- DATA TO PROCESS
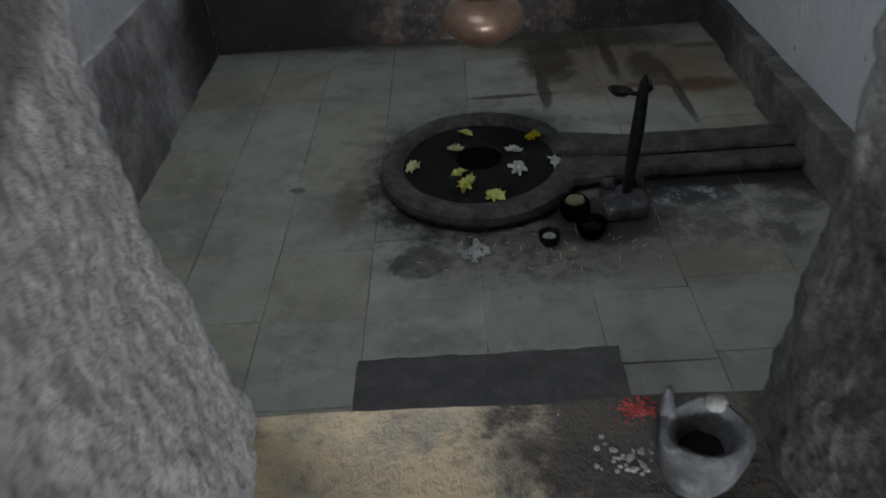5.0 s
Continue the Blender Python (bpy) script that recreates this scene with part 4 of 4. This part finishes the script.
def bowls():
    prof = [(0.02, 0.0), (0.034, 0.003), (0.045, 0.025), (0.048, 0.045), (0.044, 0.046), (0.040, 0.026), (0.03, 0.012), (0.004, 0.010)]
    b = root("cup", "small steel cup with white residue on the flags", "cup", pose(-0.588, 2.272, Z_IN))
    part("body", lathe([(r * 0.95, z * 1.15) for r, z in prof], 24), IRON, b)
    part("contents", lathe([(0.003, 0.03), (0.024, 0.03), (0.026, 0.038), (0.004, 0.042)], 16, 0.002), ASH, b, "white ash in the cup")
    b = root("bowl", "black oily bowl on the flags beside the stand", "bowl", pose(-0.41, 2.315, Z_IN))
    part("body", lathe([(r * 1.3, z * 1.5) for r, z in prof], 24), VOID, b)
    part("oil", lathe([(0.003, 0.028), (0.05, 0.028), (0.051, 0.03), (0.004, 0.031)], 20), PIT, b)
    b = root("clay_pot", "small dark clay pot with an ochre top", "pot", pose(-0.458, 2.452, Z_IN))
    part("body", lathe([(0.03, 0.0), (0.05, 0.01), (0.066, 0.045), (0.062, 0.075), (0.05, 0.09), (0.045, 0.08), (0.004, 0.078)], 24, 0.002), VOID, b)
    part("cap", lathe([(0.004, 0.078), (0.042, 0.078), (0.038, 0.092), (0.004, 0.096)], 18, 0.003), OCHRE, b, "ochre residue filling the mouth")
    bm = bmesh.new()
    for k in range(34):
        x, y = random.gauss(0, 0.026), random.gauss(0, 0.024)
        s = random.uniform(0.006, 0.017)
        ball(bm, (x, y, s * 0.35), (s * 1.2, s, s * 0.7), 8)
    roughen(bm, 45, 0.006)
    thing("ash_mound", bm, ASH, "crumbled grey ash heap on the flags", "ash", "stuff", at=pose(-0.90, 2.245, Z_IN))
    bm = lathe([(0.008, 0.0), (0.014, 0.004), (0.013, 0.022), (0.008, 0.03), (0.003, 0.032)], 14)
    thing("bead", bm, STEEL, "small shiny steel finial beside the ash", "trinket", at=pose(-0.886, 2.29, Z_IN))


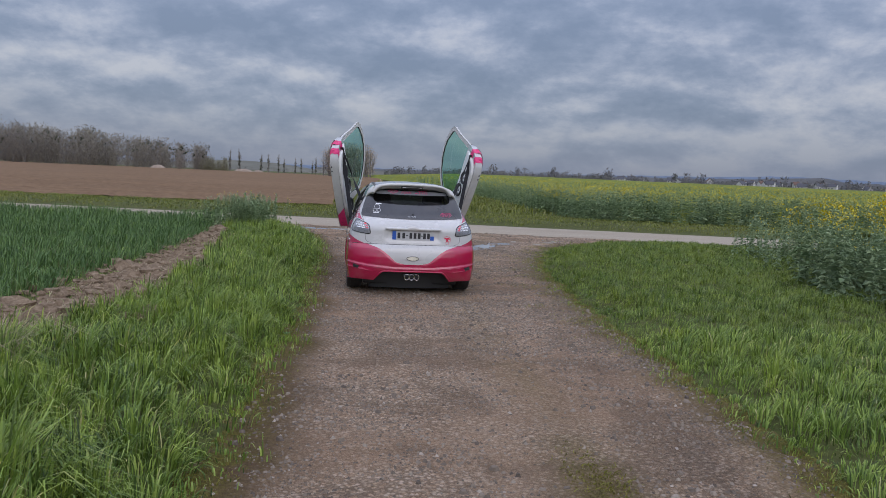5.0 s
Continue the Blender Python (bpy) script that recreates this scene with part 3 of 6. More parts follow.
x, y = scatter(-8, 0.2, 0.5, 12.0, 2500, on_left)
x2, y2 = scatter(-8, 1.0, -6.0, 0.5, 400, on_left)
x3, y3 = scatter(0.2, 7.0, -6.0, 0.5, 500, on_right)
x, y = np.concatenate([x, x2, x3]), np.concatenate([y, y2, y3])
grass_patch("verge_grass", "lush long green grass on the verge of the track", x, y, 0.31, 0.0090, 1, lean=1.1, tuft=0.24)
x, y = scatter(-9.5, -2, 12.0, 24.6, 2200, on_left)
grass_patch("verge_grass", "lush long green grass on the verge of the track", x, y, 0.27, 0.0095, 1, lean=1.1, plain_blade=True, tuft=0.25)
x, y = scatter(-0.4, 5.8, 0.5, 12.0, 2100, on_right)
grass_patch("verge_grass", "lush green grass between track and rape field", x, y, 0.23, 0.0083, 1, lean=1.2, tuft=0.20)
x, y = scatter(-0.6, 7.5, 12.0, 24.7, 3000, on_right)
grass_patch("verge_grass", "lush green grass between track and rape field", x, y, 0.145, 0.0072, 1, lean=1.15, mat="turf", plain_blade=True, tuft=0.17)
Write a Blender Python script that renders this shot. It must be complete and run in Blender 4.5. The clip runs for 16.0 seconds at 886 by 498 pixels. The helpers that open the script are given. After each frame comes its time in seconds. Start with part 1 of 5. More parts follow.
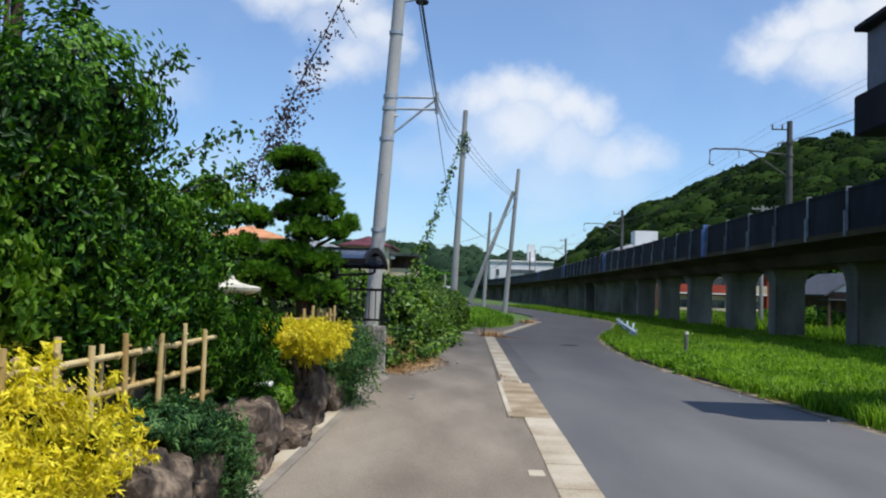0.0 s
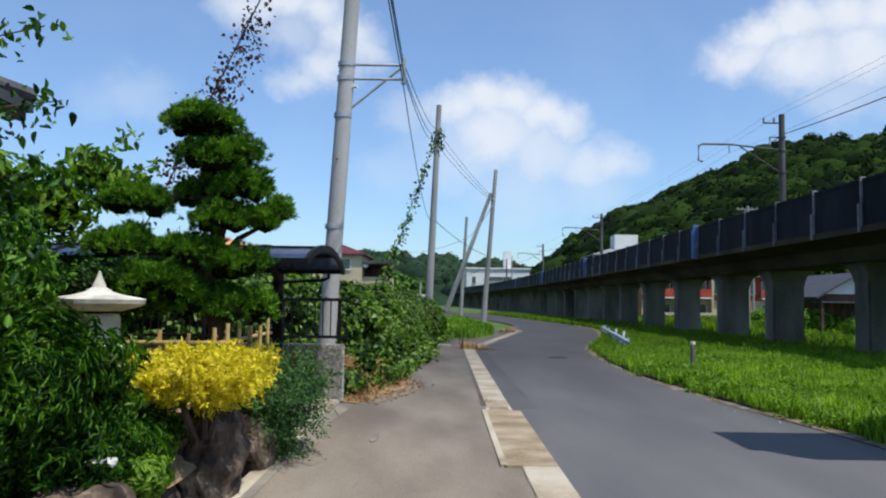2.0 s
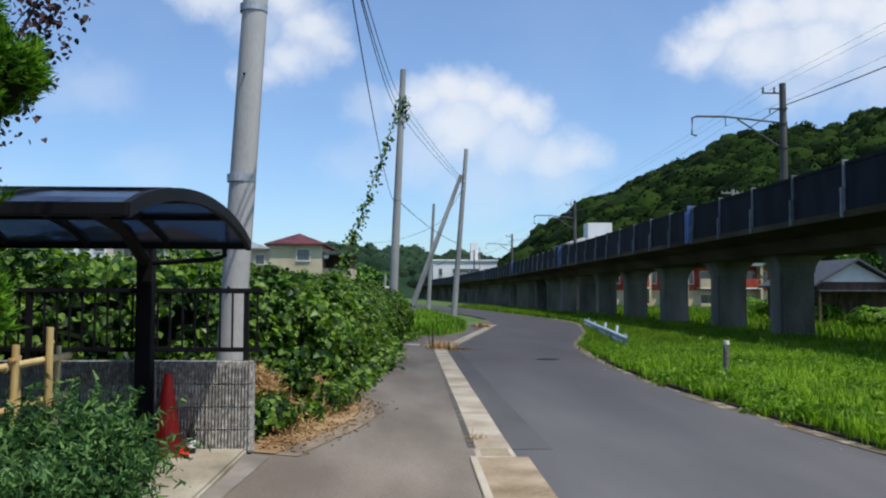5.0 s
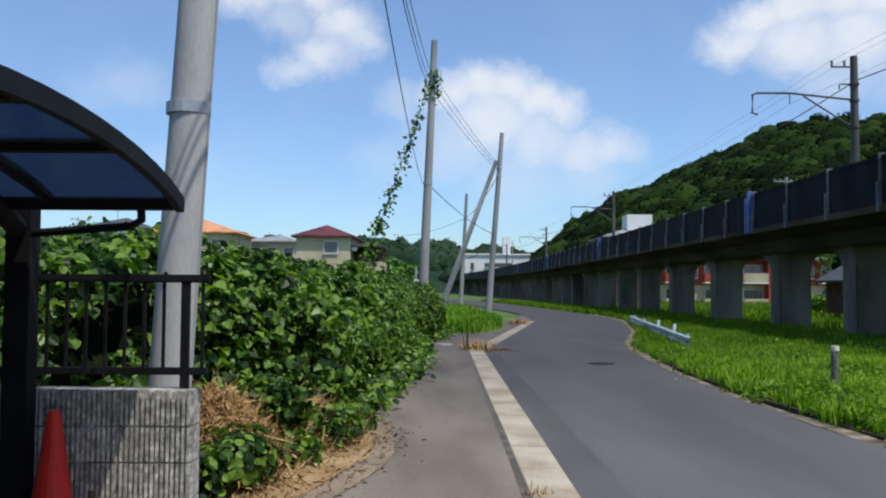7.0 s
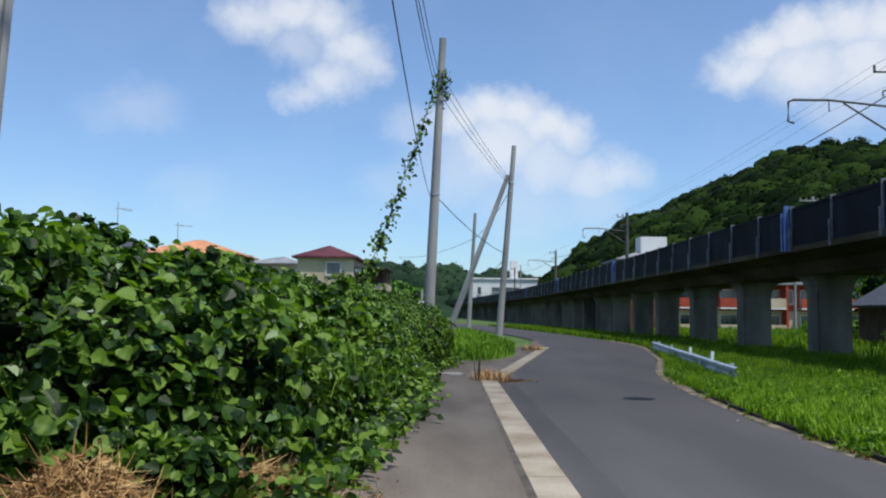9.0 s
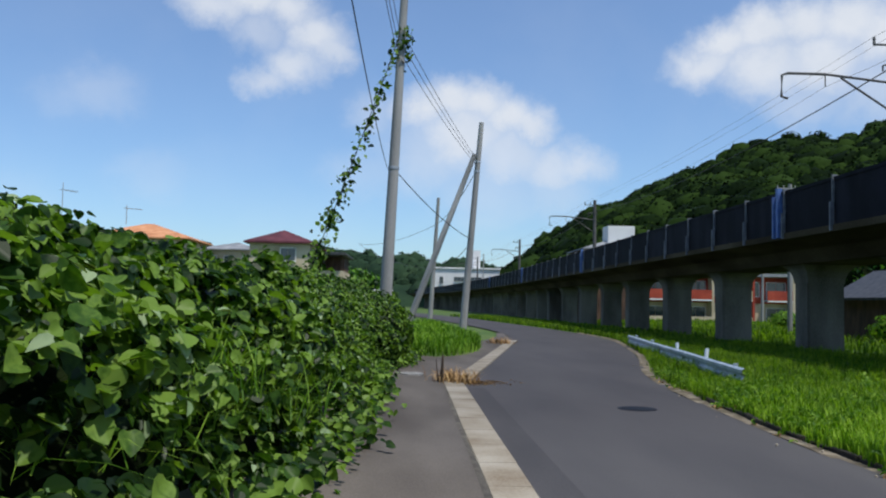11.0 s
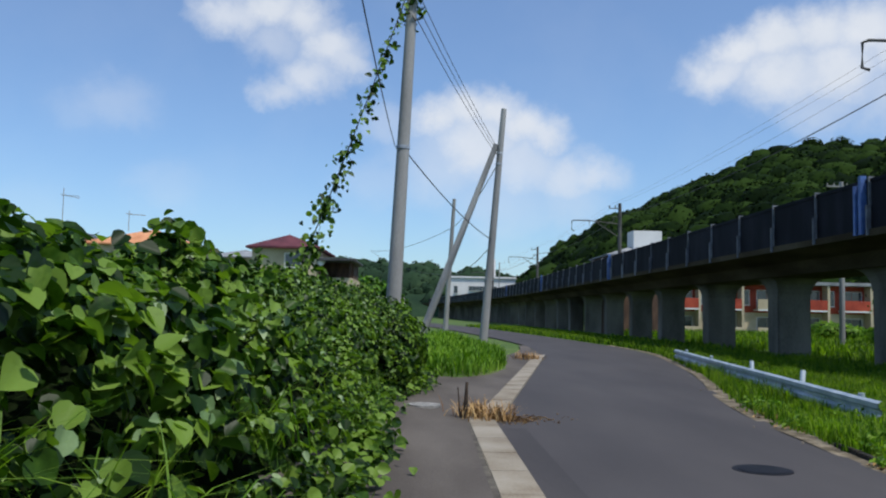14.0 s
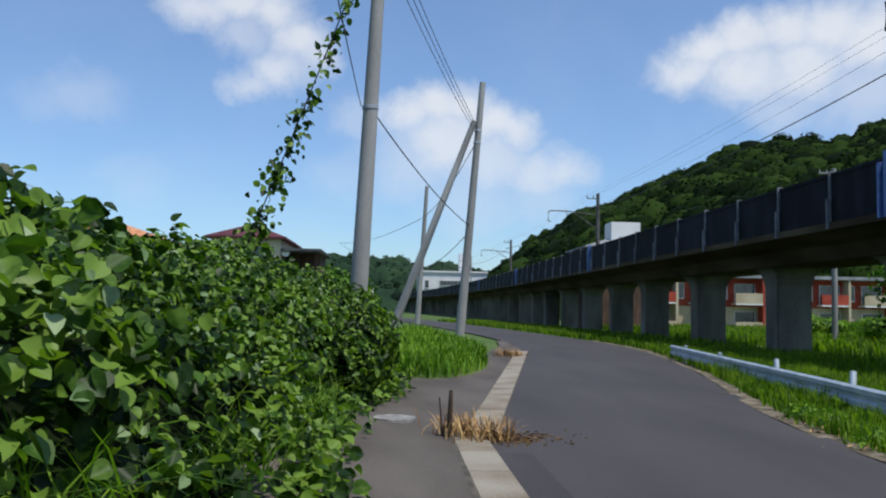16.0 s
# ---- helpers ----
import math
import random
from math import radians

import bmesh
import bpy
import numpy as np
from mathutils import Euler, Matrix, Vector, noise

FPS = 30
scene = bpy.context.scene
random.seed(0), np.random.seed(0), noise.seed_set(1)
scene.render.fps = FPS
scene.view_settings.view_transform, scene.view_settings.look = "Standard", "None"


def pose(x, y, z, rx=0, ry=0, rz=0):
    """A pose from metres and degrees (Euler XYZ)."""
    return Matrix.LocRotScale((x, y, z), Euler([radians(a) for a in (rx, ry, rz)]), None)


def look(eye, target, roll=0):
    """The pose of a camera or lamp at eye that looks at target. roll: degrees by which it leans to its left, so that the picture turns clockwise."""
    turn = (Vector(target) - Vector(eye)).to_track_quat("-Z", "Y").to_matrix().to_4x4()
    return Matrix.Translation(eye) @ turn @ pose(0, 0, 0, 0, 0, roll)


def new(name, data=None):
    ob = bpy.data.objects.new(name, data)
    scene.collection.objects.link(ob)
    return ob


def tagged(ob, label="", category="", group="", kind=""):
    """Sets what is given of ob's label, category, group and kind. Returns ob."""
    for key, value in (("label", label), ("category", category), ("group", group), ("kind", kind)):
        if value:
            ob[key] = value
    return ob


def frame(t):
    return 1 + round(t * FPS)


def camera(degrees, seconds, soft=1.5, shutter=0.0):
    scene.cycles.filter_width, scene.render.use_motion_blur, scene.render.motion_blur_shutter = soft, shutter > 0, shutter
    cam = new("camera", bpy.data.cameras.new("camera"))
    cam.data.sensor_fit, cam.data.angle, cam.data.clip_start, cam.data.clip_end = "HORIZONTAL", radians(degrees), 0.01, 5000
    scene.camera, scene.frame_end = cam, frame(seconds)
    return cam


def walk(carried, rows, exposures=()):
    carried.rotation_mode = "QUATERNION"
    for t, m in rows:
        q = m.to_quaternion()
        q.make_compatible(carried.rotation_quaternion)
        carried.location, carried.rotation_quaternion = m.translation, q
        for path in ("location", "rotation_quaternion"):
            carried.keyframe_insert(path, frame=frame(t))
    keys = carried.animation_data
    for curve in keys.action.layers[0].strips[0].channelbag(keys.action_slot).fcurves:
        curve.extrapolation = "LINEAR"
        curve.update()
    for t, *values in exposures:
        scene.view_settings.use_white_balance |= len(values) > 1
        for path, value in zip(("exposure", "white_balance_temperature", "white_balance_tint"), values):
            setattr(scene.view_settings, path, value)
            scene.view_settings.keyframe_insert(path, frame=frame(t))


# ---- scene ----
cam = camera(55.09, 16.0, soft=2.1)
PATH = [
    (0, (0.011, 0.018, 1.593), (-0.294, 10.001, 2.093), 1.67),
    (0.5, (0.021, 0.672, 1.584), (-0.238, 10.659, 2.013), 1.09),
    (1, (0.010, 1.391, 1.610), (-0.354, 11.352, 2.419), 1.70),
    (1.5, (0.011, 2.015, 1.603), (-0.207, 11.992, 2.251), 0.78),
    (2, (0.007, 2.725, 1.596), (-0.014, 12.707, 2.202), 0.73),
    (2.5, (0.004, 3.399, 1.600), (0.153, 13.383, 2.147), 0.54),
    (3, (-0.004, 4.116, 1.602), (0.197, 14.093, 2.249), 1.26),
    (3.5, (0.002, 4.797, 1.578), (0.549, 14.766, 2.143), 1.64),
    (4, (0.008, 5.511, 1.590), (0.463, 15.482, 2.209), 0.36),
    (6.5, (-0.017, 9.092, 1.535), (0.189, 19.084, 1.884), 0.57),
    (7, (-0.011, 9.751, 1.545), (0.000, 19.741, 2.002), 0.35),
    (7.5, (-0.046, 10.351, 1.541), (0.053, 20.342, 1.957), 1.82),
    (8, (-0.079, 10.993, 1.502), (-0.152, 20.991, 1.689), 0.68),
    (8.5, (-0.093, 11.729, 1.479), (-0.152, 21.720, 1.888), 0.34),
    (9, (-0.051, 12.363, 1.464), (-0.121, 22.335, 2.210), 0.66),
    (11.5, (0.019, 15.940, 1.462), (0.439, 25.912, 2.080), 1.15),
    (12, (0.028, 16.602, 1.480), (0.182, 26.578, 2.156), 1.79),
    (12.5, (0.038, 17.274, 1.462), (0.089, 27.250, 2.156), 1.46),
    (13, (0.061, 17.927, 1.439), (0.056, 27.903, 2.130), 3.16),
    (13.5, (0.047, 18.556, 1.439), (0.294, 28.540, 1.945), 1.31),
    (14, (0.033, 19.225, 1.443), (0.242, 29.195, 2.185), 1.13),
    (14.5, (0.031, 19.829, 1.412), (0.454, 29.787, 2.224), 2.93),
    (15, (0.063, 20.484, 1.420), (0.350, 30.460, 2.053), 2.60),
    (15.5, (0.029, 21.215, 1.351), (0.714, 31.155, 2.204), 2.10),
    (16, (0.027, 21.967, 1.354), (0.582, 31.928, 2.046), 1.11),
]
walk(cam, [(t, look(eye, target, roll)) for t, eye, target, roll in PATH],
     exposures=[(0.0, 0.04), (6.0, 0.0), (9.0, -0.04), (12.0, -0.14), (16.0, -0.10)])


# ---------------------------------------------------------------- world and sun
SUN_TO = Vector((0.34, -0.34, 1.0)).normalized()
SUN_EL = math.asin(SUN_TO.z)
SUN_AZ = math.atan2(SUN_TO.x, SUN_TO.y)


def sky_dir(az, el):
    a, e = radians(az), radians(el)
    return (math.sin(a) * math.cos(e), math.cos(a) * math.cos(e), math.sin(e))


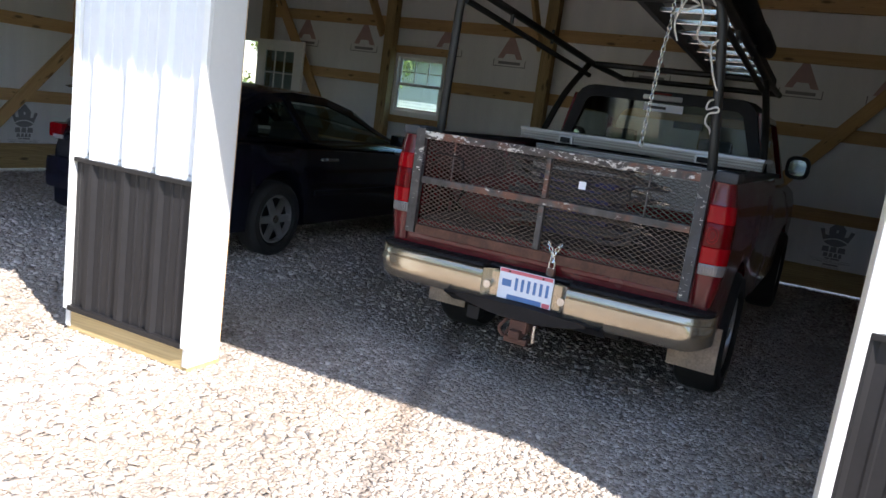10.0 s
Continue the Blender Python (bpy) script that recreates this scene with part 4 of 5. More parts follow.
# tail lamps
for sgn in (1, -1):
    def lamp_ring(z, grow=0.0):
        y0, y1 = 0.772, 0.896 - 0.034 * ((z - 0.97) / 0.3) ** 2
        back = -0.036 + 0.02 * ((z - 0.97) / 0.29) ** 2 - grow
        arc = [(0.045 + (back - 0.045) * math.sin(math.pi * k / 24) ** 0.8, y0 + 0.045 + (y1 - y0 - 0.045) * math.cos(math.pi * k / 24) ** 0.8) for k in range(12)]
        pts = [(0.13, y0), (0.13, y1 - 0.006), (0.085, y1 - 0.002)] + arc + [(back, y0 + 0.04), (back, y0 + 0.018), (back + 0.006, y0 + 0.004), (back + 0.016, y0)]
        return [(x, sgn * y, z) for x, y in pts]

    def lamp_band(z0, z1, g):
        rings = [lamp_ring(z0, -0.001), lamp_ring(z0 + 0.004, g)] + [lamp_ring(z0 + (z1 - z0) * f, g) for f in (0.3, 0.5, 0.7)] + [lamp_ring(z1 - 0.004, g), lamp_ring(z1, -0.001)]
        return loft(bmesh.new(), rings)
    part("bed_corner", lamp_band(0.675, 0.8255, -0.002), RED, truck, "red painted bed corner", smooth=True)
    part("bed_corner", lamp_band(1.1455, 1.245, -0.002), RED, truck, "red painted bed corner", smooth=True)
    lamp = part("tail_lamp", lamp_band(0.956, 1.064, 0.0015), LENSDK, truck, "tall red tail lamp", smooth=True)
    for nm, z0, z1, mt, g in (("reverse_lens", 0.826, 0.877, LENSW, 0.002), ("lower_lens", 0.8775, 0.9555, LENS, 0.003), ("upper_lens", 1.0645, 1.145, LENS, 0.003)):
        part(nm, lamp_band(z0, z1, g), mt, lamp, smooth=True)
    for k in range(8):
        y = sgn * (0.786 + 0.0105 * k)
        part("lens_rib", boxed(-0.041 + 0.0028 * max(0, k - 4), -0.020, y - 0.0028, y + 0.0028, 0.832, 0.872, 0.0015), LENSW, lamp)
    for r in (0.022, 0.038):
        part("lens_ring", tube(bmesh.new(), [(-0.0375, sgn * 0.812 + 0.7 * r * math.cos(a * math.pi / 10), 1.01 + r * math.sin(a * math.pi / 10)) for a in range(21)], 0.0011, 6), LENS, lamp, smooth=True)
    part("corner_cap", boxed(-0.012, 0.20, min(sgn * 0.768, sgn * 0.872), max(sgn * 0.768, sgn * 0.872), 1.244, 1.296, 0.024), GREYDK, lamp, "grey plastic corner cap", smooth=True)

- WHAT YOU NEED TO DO
Taking the material above, extract exactly and only the lines from the line with "carried.location, carried.rotation_quaternion = m.translation, q" to the line with "scene.view_settings.keyframe_insert(path, frame=frame(t))", inclusive of both.

- WRITTEN SOLUTION
        carried.location, carried.rotation_quaternion = m.translation, q
        for path in ("location", "rotation_quaternion"):
            carried.keyframe_insert(path, frame=frame(t))
    keys = carried.animation_data
    for curve in keys.action.layers[0].strips[0].channelbag(keys.action_slot).fcurves:
        curve.extrapolation = "LINEAR"
        curve.update()
    for t, *values in exposures:
        scene.view_settings.use_white_balance |= len(values) > 1
        for path, value in zip(("exposure", "white_balance_temperature", "white_balance_tint"), values):
            setattr(scene.view_settings, path, value)
            scene.view_settings.keyframe_insert(path, frame=frame(t))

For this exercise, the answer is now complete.